On the back of a weak jobs report on Friday, we had one of the biggest everything rally in a while. Equities surged, with the S&P500 now just 5% shy off the highs we made in August. Rates also came lower, even at the long end and the higher for longer narrative is beginning to fade. The dollar weakened, commodities strengthened, and even the froth, otherwise known as the regional banking index (KRE), is now up some 20% from the lows. The question is, where do we go from here?

The jury on inflation is still out and one report suggesting that businesses are hiring less will not solve the problem. Nonetheless, leading indicators have signalled a weak economy for a while and if the labour markets have finally cracked, central banks may finally stop with the hurt. We can also take solace in the consumer running out of money. Excess savings from our times in lockdown are gone, credit card debt is at an all-time high, and the cost-of-living crisis is continuing to do serious damage to our discretionary spending.

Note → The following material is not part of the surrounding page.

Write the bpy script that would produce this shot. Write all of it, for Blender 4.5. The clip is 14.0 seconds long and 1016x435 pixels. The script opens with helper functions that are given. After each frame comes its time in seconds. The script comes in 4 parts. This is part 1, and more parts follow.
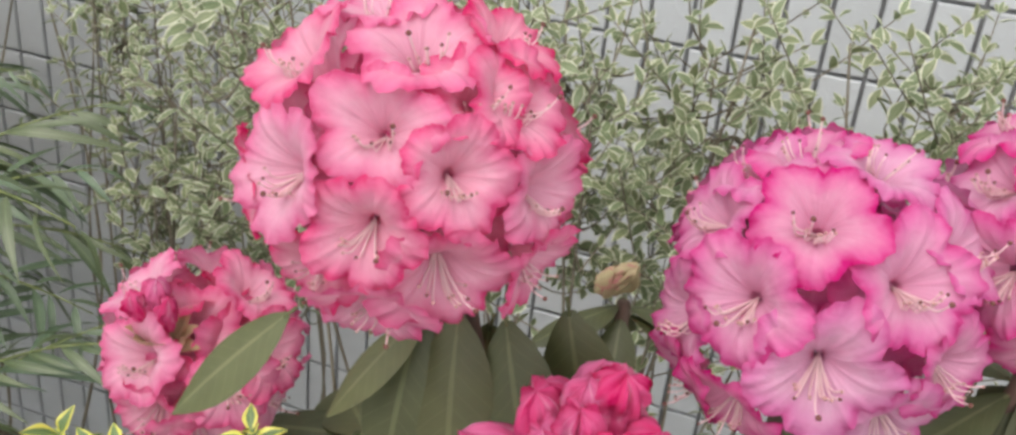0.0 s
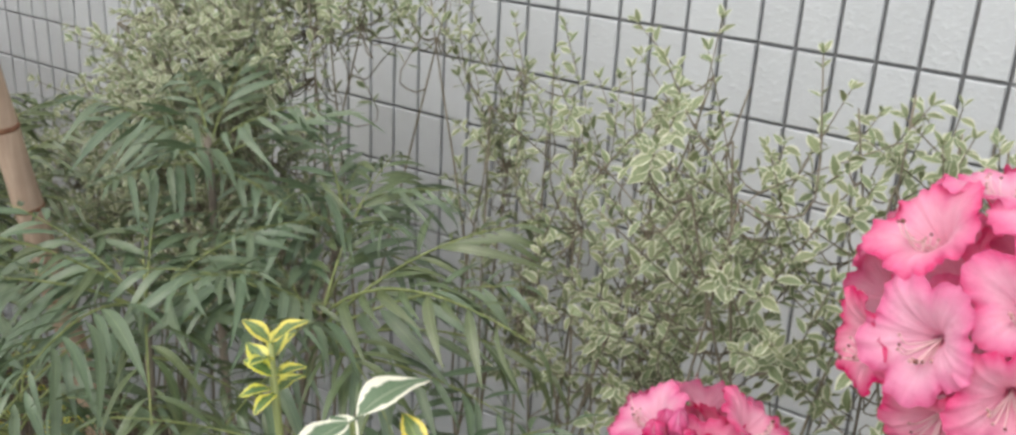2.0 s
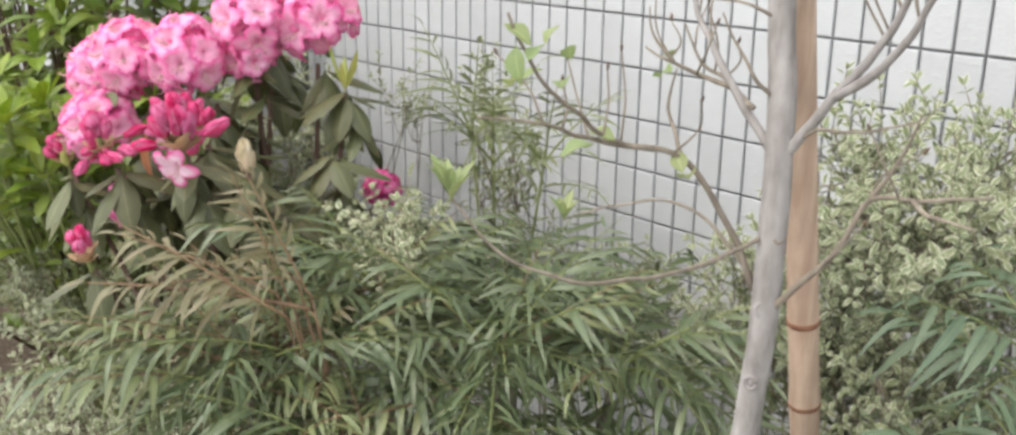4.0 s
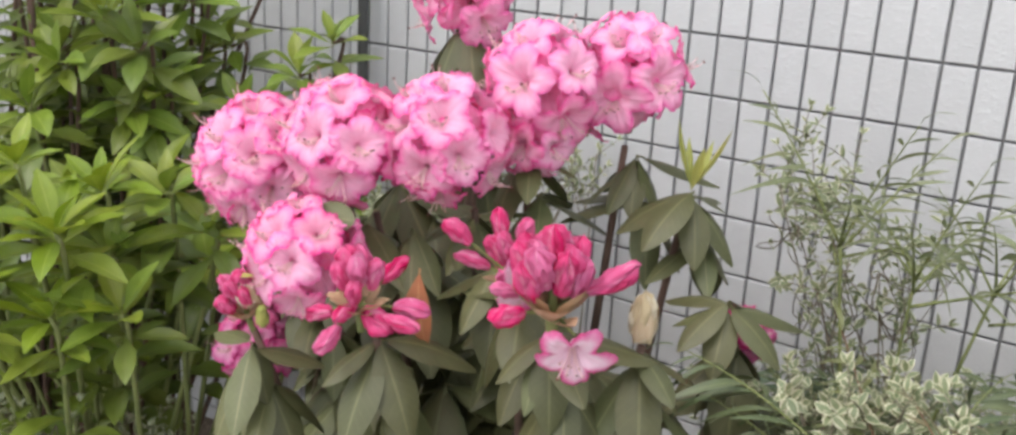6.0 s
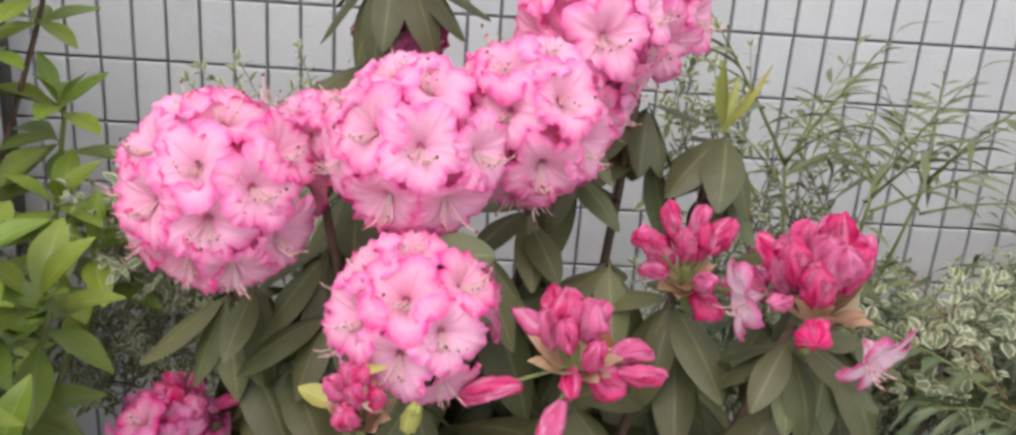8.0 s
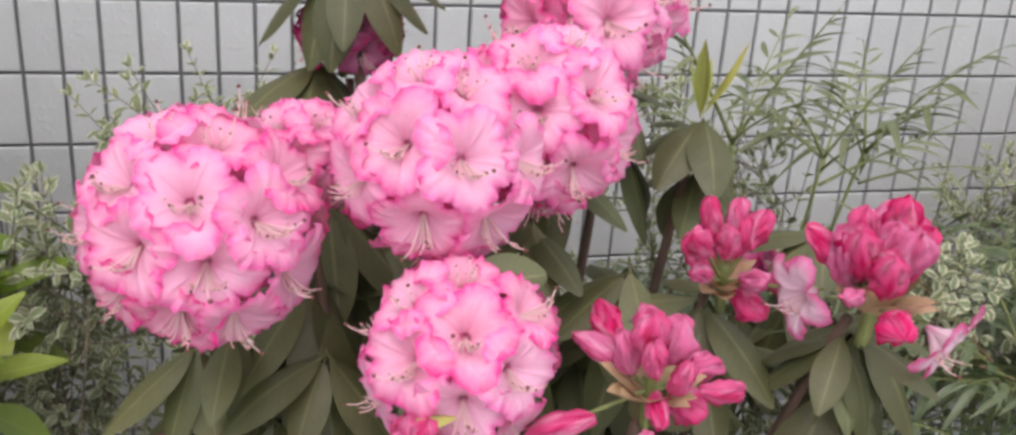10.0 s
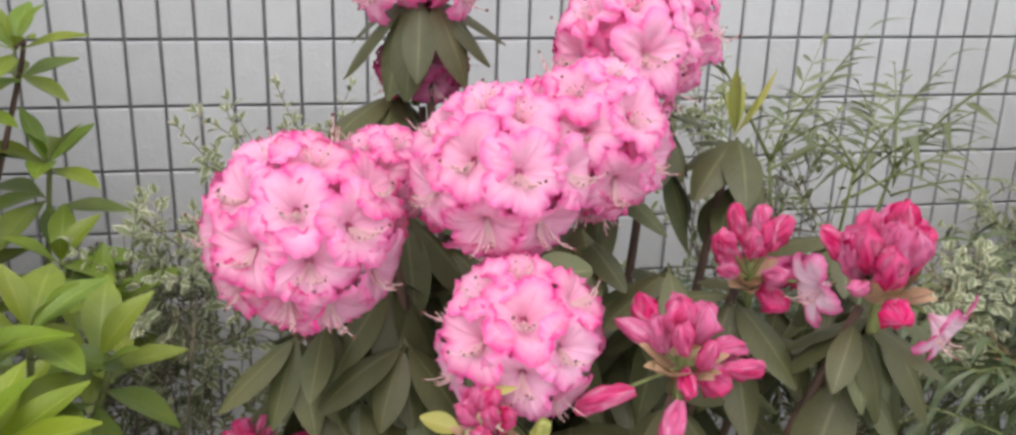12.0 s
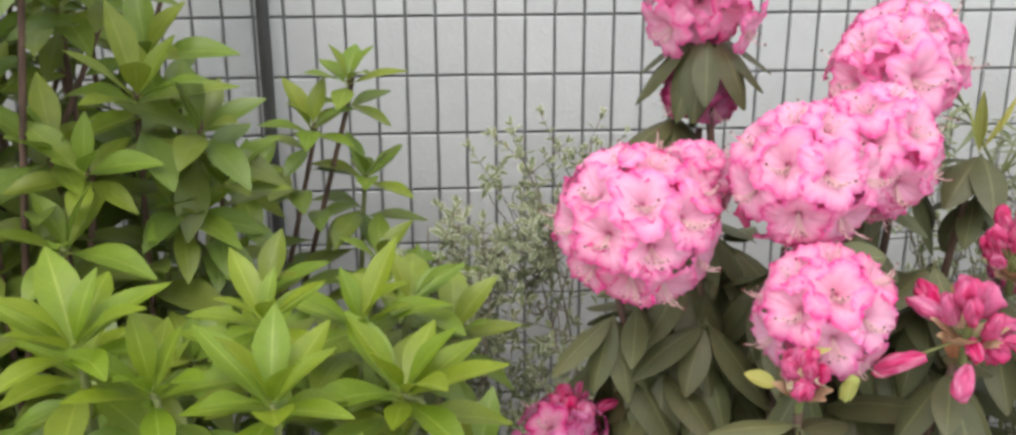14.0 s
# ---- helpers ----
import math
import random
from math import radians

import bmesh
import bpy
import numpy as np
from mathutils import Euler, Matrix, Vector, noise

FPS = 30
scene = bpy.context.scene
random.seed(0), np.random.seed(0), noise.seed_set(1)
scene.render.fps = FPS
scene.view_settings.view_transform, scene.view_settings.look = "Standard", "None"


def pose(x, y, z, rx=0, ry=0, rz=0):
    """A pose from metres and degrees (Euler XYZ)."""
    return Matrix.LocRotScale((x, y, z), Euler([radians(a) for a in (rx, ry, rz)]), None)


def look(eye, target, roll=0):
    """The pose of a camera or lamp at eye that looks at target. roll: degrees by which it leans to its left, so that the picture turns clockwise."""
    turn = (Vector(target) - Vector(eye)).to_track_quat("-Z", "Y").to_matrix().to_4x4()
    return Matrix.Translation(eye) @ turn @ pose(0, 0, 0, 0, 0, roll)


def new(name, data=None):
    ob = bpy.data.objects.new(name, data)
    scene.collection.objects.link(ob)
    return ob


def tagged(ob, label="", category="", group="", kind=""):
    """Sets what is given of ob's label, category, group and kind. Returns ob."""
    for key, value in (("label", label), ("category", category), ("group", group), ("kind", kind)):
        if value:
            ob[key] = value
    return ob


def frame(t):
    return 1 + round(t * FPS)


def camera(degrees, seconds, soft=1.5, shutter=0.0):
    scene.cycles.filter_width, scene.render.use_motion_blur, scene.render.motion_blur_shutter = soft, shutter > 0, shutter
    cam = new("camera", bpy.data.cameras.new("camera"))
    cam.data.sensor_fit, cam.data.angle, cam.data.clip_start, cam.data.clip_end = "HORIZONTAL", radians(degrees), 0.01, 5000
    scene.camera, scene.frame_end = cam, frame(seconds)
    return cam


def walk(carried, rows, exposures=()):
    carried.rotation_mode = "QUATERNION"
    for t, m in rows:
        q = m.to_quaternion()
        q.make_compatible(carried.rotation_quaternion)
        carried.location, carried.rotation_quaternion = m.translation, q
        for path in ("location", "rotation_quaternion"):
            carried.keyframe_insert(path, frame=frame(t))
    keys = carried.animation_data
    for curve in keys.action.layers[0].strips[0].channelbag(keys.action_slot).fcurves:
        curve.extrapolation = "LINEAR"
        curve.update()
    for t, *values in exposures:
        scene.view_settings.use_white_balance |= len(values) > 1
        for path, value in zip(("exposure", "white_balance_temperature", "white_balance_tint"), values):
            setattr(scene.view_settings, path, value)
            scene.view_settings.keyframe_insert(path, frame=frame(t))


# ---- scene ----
cam = camera(52.53, 14.0, soft=2.8)

# seconds, x, y, z, yaw, pitch, roll
PATH = [
    (0.0, 2.8333, -1.1744, 1.2810, 20.56, -26.19, -5.26),
    (0.5, 2.8115, -1.1630, 1.2827, 21.21, -25.74, -5.13),
    (1.0, 2.7980, -1.1793, 1.2859, 22.12, -24.83, -4.89),
    (1.5, 2.7692, -1.2126, 1.2923, 26.69, -23.29, -3.95),
    (2.0, 2.7075, -1.2666, 1.3059, 34.12, -21.41, -2.92),
    (2.5, 2.6272, -1.3106, 1.3242, 39.88, -20.55, -2.02),
    (3.0, 2.4996, -1.4108, 1.3448, 45.39, -20.44, -1.59),
    (3.5, 2.3610, -1.4955, 1.3567, 46.02, -20.65, -0.87),
    (4.0, 2.1720, -1.5475, 1.3705, 46.86, -17.47, -0.66),
    (4.2, 2.0642, -1.5393, 1.3793, 47.19, -17.00, -0.46),
    (6.3, 1.0181, -1.6203, 1.3500, 28.42, -17.86, -3.04),
    (6.5, 0.9374, -1.6241, 1.3504, 24.54, -18.31, -3.07),
    (7.0, 0.7504, -1.6016, 1.3214, 16.44, -19.30, -4.46),
    (7.5, 0.5851, -1.5672, 1.3307, 8.08, -20.90, -4.85),
    (8.0, 0.4408, -1.5561, 1.3288, -1.84, -21.16, -4.03),
    (8.2, 0.4129, -1.5419, 1.3283, -3.76, -21.52, -4.23),
    (10.3, 0.2769, -1.4422, 1.3055, -14.33, -21.27, -3.43),
    (10.5, 0.2693, -1.4554, 1.3096, -14.62, -21.18, -3.41),
    (11.0, 0.2463, -1.4868, 1.3182, -14.96, -20.56, -3.20),
    (11.5, 0.2525, -1.5138, 1.3224, -14.01, -20.19, -2.68),
    (12.0, 0.2662, -1.5652, 1.3374, -10.55, -20.07, -1.74),
    (12.5, 0.2775, -1.6202, 1.3377, -8.04, -19.47, -1.45),
    (13.0, 0.2481, -1.6609, 1.3448, -7.26, -18.74, -1.38),
    (13.5, 0.1668, -1.7022, 1.3562, -6.42, -18.45, -0.60),
    (14.0, 0.0728, -1.7351, 1.3600, -3.27, -18.00, 0.19),
]
walk(cam, [(t, pose(x, y, z, 90 + pitch, roll, yaw)) for t, x, y, z, yaw, pitch, roll in PATH],
     exposures=[(0.0, 0.74, 6500, 10), (1.0, 0.72, 6500, 10), (2.5, 0.92, 6500, 10), (3.5, 1.16, 6550, 10), (4.2, 1.14, 6550, 11),
                (6.5, 0.88, 6480, 14), (8.0, 0.77, 6480, 15), (12.5, 0.73, 6480, 13), (14.0, 0.84, 6550, 10)])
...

Unsurprisingly, sentiment has been extremely bad, which has meant that investors were mostly positioned to the downside. As such, we can think of the short covering that is fuelling the rally as an early Christmas gift. Great, what could possibly go wrong? Well, we are still in the middle of earnings season. That’s a bit like waiting for the bill after having had a lavish meal with all the trimmings. With highly optimistic analyst expectations, it might be worth surveying the damage before going all in.